French music teacher with dual identities who claimed €175,000 in social welfare is jailed
A French music teacher who had dual identities so he could work and claim social welfare has been jailed for three and a half years.
Daniel Daudet (40) obtained a PPS number under the name Alexander Daude in 2002 and used this to claim €175,000 in unemployment, Back to Education and rent allowances on dates up to 2015.
He got a PPS number using his real name a year later and between March 2011 and May 2012 claimed social welfare payments under both aliases.
Dublin Circuit Criminal Court heard the Dublin penthouse Daudet shared with his husband and occasional Airbnb guests was rented at €3,000 a month and had its own private swimming pool.
During the trial the jury heard Daudet altered his ID card to apply for the Alexander Daude PPS number using tippex, a printer and scanner.
Daudet, of Baltrasna House, Spencer Dock, was convicted at Dublin Circuit Criminal Court last November of using a false instrument in Dublin on July 10, 2002 and to using a false French national identity card within the State on August 15, 2008.
He was also found guilty of 711 further charges of fraudulently claiming social welfare payments from August 2002 to August 2015. Daudet has no previous convictions.

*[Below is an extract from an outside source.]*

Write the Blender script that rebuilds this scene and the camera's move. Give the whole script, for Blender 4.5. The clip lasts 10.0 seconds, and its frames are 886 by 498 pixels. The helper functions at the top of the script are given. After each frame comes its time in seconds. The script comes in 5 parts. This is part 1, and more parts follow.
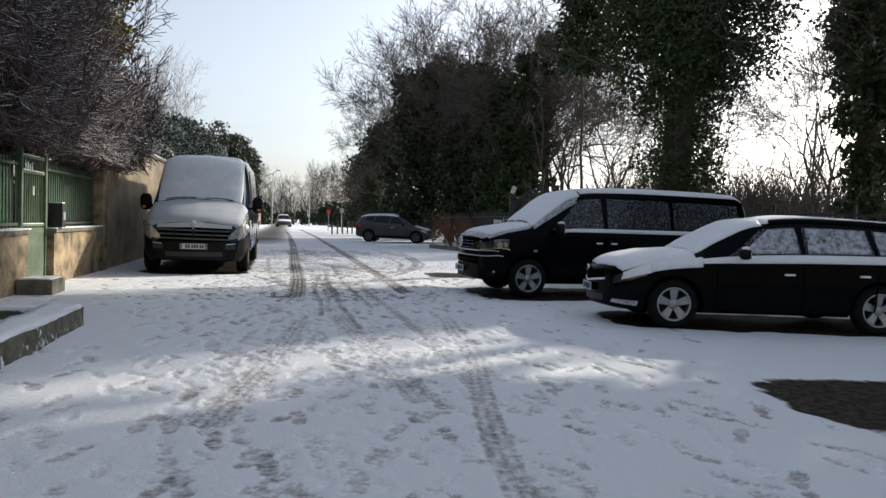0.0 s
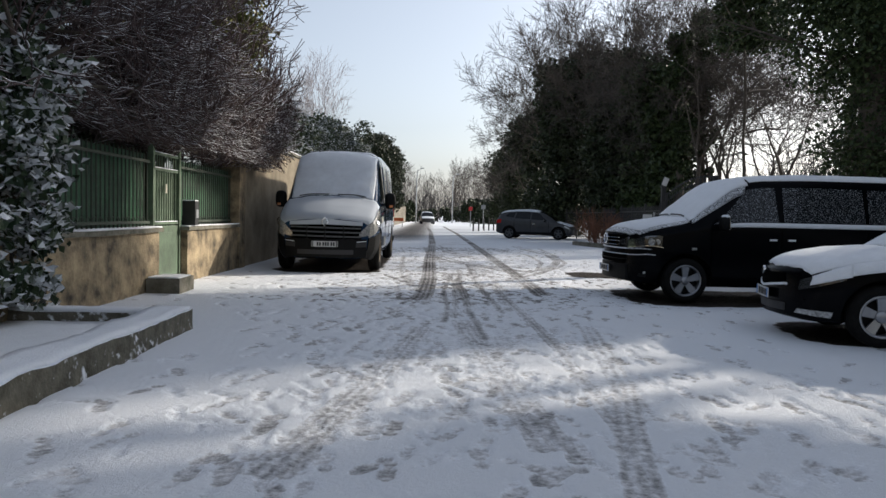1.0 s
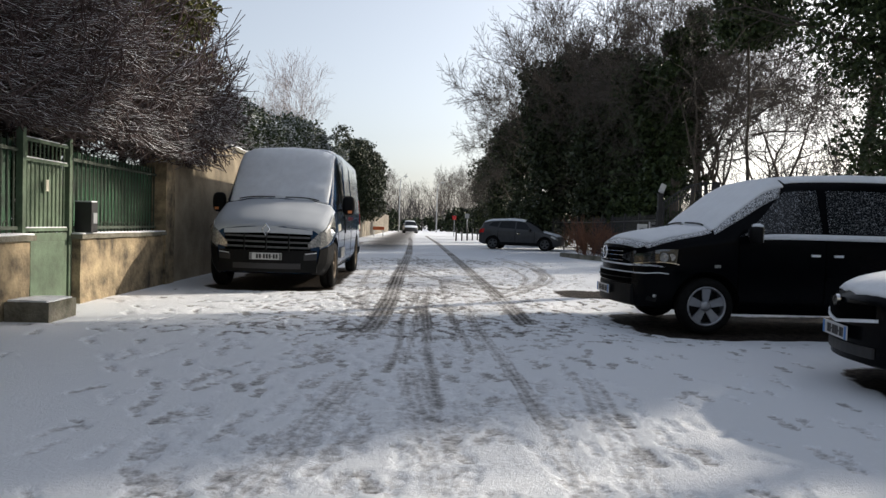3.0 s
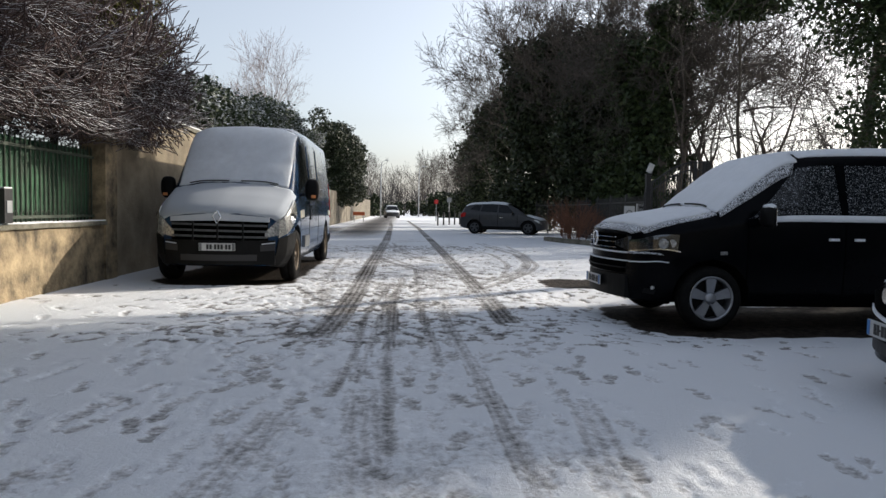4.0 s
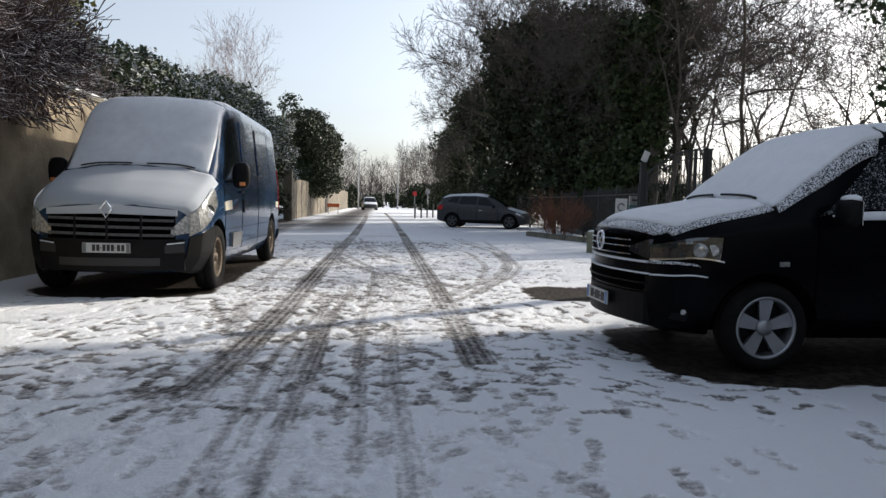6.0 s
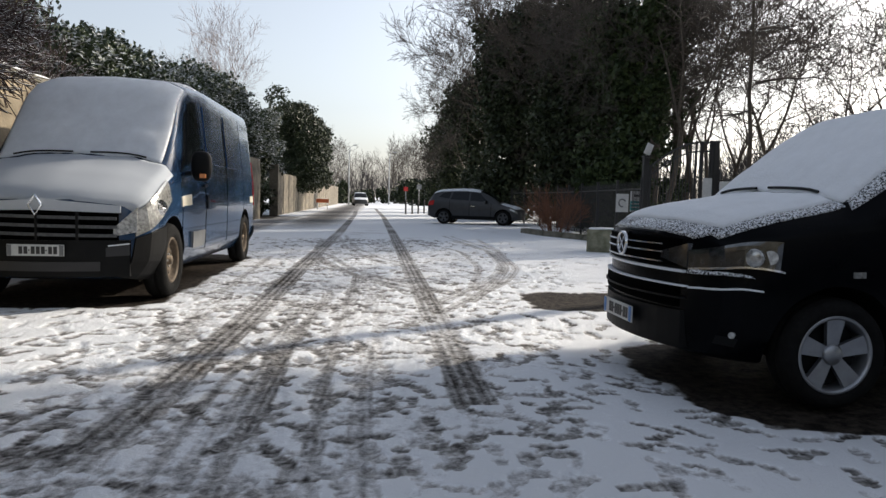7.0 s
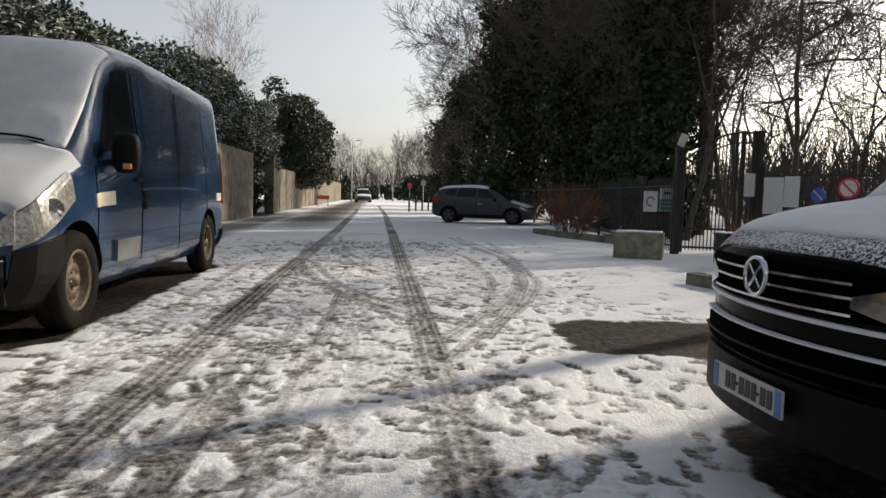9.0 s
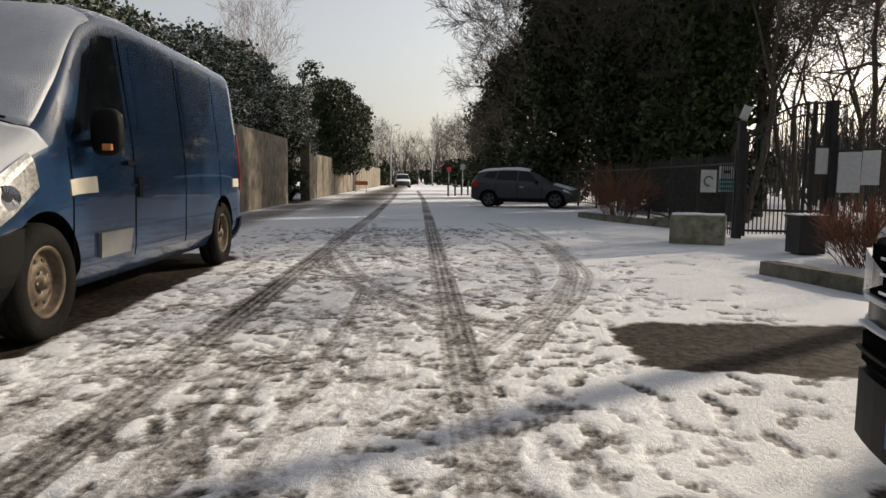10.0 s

Judge Melanie Greally said the offences had involved “significant and sustained dishonesty.” She said they had occurred over a significant time and involved a substantial amount.
She said he had been using tax payers money to part fund a lifestyle he could otherwise not afford.
Judge Greally gave Daudet credit for matters including his previous good character, academic and musical achievements, testimonials and references handed into court, as well as the arrangements he has put into place to repay the money.
She also took into account he will be struck off the register of music teachers and that his bail conditions had restricted his ability to see his elderly parents who live in France.
Judge Greally imposed concurrent sentences totalling three and a half years.
Garda Ian Abbey said the offending came to light when the Department of Social Protection flagged that a claimant Alexander Daude was providing unsatisfactory information.
He told Gerardine Small BL, prosecuting, that a Special Investigations Unit officer in the Department searched online for Alexander Daude and found a LinkedIn profile for Daniel Daudet.
The photograph and birth date the department had on file for Alexander Daude matched the same LinkedIn details for music teacher Daniel Daudet. Further inquiries revealed that Daniel Daudet had a different PPS number and home address.
Gda Abbey revealed that the department used facial image matching software to review a photo captured of the person purporting to be Alexander Daude at a meeting with officials in 2015.
The garda said on foot of the image match and other documentation gathered in the investigation, he got a warrant to search Daudet's Spencer Dock address.
Among the documents seized at this premises, were photocopies showing the alteration of an ID card from Daniel Daudet to Alexander Daude.
Though Daudet admitted to gardaí in interview that he had been falsely claiming social welfare, it was the defence case in his trial that he had been told to plead guilty by his then legal team.
The court heard Daudet had previously told gardaí that he'd been able to continue receiving rent supplements for a Percy Place address in Dublin 4 because he had kept the key to the post box.
Gda Abbey said Daudet claimed that he had been trying to “regularise” his position by altering his ID. Daudet told the jury during his trial that there had always been a difficulty with the Daudet versus Daude spelling of his surname.
Daudet's father gave evidence of the name spelling difficulty and a birth certificate with “Daude” on it had been shown to the jury.
Gda Abbey agreed with Blaise O'Carroll SC, defending, that Daudet had been repaying the State by €100 a week since 2016 and that he currently owed €167,800.
Mr O'Carroll handed in testimonials to Judge Greally that Daudet had been an excellent teacher at the Ballyfermot school where he had worked.
He said Daudet was a “kind and gentle” person who had been deeply involved in the Ballyfermot community by organising voluntary concerts. Counsel said his conviction would result in him being struck off as a teacher.
Mr O'Carroll said it was Daudet's intention to pay back all the money he owed to the State even after whatever sentence was imposed on him had ended.